Le débat sur cet amendement m’amène à anticiper quelque peu celui qui aura lieu sur l’article 1er, parce qu’il touche au problème fondamental que pose cet article : la volonté de dessiner d’en haut la carte des nouvelles régions.
Une procédure complexe ayant pour but de fusionner les deux départements du Haut-Rhin et du Bas-Rhin avec la région avait été engagée en Alsace, mais elle n’a pas abouti, alors même qu’une majorité d’Alsaciens était favorable à la fusion, le « oui » n’ayant pas recueilli la majorité des voix dans le Haut-Rhin lors du référendum local organisé en avril 2013.
D’ailleurs, je regrette le retrait de l’amendement déposé par nos amis centristes sur le droit à l’autodétermination des départements, parce qu’il touche au même problème : nous nous apprêtons à imposer d’en haut des solutions qui ne sont en rien celles qui sont souhaitées localement.
Aussi, je regrette vivement que l’État n’ait pas choisi la méthode – dont l’actuelle majorité avait d’ailleurs, paradoxalement, dénoncé le caractère trop autoritaire – qui avait guidé la refonte de la carte de la coopération intercommunale : la loi fixait un cadre très précis comprenant les objectifs à atteindre, mais laissait le temps aux différentes communes et intercommunalités de s’organiser, pour peser les problèmes, parfois même pour mener des études d’impact, tout en prévoyant une date butoir au-delà de laquelle l’État retrouvait sa capacité d’initiative si les collectivités ne s’inscrivaient pas d’elles-mêmes dans le cadre légal. Je crois qu’une telle méthode aurait été infiniment souhaitable.
Aujourd’hui, la carte que nous propose la commission spéciale va finalement, à mon sens, être pire, puisque, en ne permettant pas l’expérimentation en Alsace et en l’interdisant a fortiori aux autres collectivités, on s’apprête à laisser l’Alsace seule, alors qu’elle compte moins d’habitants que la Lorraine, et à obliger les autres régions à fusionner.

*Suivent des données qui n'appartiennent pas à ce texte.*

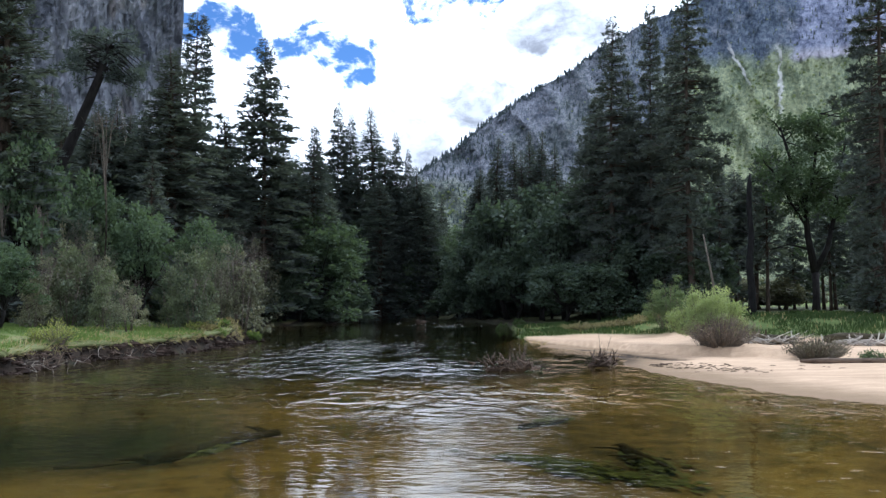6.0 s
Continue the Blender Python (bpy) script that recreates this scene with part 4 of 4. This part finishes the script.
# ---- driftwood ----
def root_wad(x, y, wide, high, count, shoots, seed, label):
    rng = random.Random(seed)
    root = tagged(new("root_wad"), label, "driftwood")
    root.location = (x, y, -0.04)
    stump = Shape()
    stump.tube([(-wide * 0.45, 0.25, 0.02), (-wide * 0.1, 0.1, 0.16), (wide * 0.25, 0, 0.28), (wide * 0.42, 0, 0.34)], [0.08, 0.17, 0.24, 0.15], 9, rng, 0.18)
    heart = stump.mesh("stump", M_ROOT, root, smooth=True)
    for _ in range(count):
        b = Shape()
        p = Vector((rng.gauss(0, 0.27) * wide, rng.gauss(0, 0.22), rng.uniform(0.05, 0.5)))
        pts = [p]
        d = Vector((rng.uniform(-1, 1), rng.uniform(-0.7, 0.7), rng.uniform(-0.1, 0.9))).normalized()
        for _ in range(3):
            d = (d + rnd_dir(rng) * 0.5).normalized()
            pts.append(pts[-1] + d * high * rng.uniform(0.2, 0.42))
        r = rng.uniform(0.022, 0.065)
        b.tube(pts, [r, r * 0.8, r * 0.6, r * 0.25], 5, rng, 0.15)
        b.mesh("root", M_ROOT, heart, smooth=True)
    for _ in range(shoots):
        b, f = Shape(), Shape()
        p = Vector((rng.uniform(0.02, 0.36) * wide, rng.uniform(-0.2, 0.2), 0.15))
        tip = p + Vector((rng.uniform(-0.35, 0.35), rng.uniform(-0.2, 0.2), high * rng.uniform(1.4, 2.7)))
        b.tube([p, p.lerp(tip, 0.5) + rnd_dir(rng) * 0.07, tip], [0.016, 0.011, 0.005], 4, cap=False)
        for _ in range(3):
            q = p.lerp(tip, rng.uniform(0.4, 0.95))
            b.tube([q, q + (rnd_dir(rng) + Vector((0, 0, 1))) * 0.16], [0.007, 0.003], 3, cap=False)
        b.mesh("shoot", M_TWIG, root)


def log(name, a, b, r, mat, seed, label, knots=5, lift=0.0, parent=None):
    """A fallen log lying between two points of the plan."""
    rng = random.Random(seed)
    n = 9
    pts = []
    for k in range(n):
        t = k / (n - 1)
        x, y = a[0] + (b[0] - a[0]) * t, a[1] + (b[1] - a[1]) * t
        pts.append(Vector((x, y + 0.08 * math.sin(5 * t + seed), height_at(x, y) * 0.3 + 0.7 * max(height_at(*a), height_at(*b)) + lift * t + r * 0.55)))
    root = tagged(new(name), label, "log", "fallen logs on the sand bar")
    root.location = pts[0]
    trunk = Shape()
    trunk.tube([p - pts[0] for p in pts], [r * (1.1 - 0.45 * k / (n - 1)) * rng.uniform(0.86, 1.1) * (0.6 if k == 0 else 1) for k in range(n)], 10, rng, 0.14)
    body = trunk.mesh("trunk", mat, root, smooth=True)
    for _ in range(knots):
        q = rng.choice(pts[1:]) - pts[0]
        k = Shape()
        d = (rnd_dir(rng) + Vector((0, 0, 0.7))).normalized()
        k.tube([q, q + d * rng.uniform(0.2, 0.7)], [r * 0.35, r * 0.12], 5, rng, 0.15)
        k.mesh("branch_stub", mat, body)
    return root


root_wad(2.35, 41.6, 2.5, 0.58, 105, 20, 61, "tangled brown root wad with bare shoots standing in the river")
root_wad(-5.0, 113.5, 1.3, 0.8, 18, 1, 63, "small brown snag standing in the far riffle")
root_wad(7.2, 44.8, 1.4, 0.62, 60, 3, 62, "small brown root wad at the edge of the sand")
log("fallen_log", (16.9, 43.7), (27.5, 42.9), 0.15, M_ROOT, 71, "long brown log lying on the sand", 4)
# the dark logs are added to stand for shadowed gaps between pale ones
PILE = [((17.8, 56.4), (21.4, 56.0), 0.17, 0.08, M_DRIFT), ((18.2, 55.6), (21.2, 56.1), 0.10, 0.22, M_DRIFT), ((17.8, 57.0), (21.8, 57.3), 0.34, 0.0, M_SUNK_AND_GAP),
        ((18.6, 55.8), (20.0, 55.2), 0.07, 0.28, M_DRIFT), ((19.4, 56.6), (21.4, 55.6), 0.09, 0.35, M_DRIFT), ((18.0, 55.7), (19.2, 56.3), 0.06, 0.6, M_DRIFT),
        ((20.2, 55.4), (21.0, 56.4), 0.06, 0.5, M_DRIFT), ((19.0, 55.3), (21.6, 55.5), 0.08, 0.05, M_SUNK_AND_GAP),
        ((23.5, 55.5), (30.5, 55.2), 0.21, 0.06, M_DRIFT), ((23.4, 56.4), (31.0, 56.6), 0.40, 0.0, M_SUNK_AND_GAP), ((23.8, 54.4), (25.4, 55.6), 0.09, 0.5, M_DRIFT),
        ((25.0, 54.1), (26.0, 55.5), 0.08, 0.55, M_DRIFT), ((24.2, 54.8), (26.9, 54.4), 0.11, 0.1, M_DRIFT), ((27.0, 54.7), (31.0, 54.1), 0.15, 0.25, M_DRIFT)]
for k, (a, b, r, lift, mat) in enumerate(PILE):
    log("driftwood_log", a, b, r, mat, 80 + k, "sun-bleached grey driftwood log piled on the sand bar" if mat is M_DRIFT else "added dark log painting the shaded gap under the pile", 5, lift)


def pile_sticks(x0, x1, y0, count, seed):
    """Thin bleached branches thrown across the driftwood pile."""
    rng = random.Random(seed)
    for _ in range(count):
        x, y = rng.uniform(x0, x1), y0 + rng.uniform(-0.5, 0.4)
        a, l, b = rng.uniform(-0.5, 0.5) + rng.choice((0, math.pi)), rng.uniform(0.7, 1.8), Shape()
        d = Vector((math.cos(a), math.sin(a) * 0.6, rng.uniform(0.05, 0.55))) * l
        r = rng.uniform(0.022, 0.05)
        b.tube([(0, 0, 0), d * 0.5 + rnd_dir(rng) * 0.08, d], [r, r * 0.8, r * 0.4], 6, rng, 0.2)
        ob = b.mesh("driftwood_branch", M_PALE if rng.random() < 0.35 else M_DRIFT, None, "", True)
        ob.location = (x, y, height_at(x, y) + r * 0.6)
        tagged(ob, "thin bleached branch lying across the driftwood pile", "branch", "branches on the driftwood pile")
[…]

On arrive donc à un résultat infiniment moins cohérent et satisfaisant que celui auquel on aurait pu parvenir en suivant une autre méthode. Intellectuellement, il est vrai, on ne peut que soutenir le droit des régions à approfondir leur organisation territoriale, plutôt qu’à l’élargir – nous y reviendrons lors de l’examen de l’article 1er.
Quoi qu’il en soit, pour ma part, je regrette que cet amendement ne soit pas juridiquement recevable – il l’est d’ailleurs d’autant moins qu’il contrevient à la règle de l’entonnoir –, car il montre bien que nous passons à côté de ce qui aurait dû être fait pour cette réforme territoriale.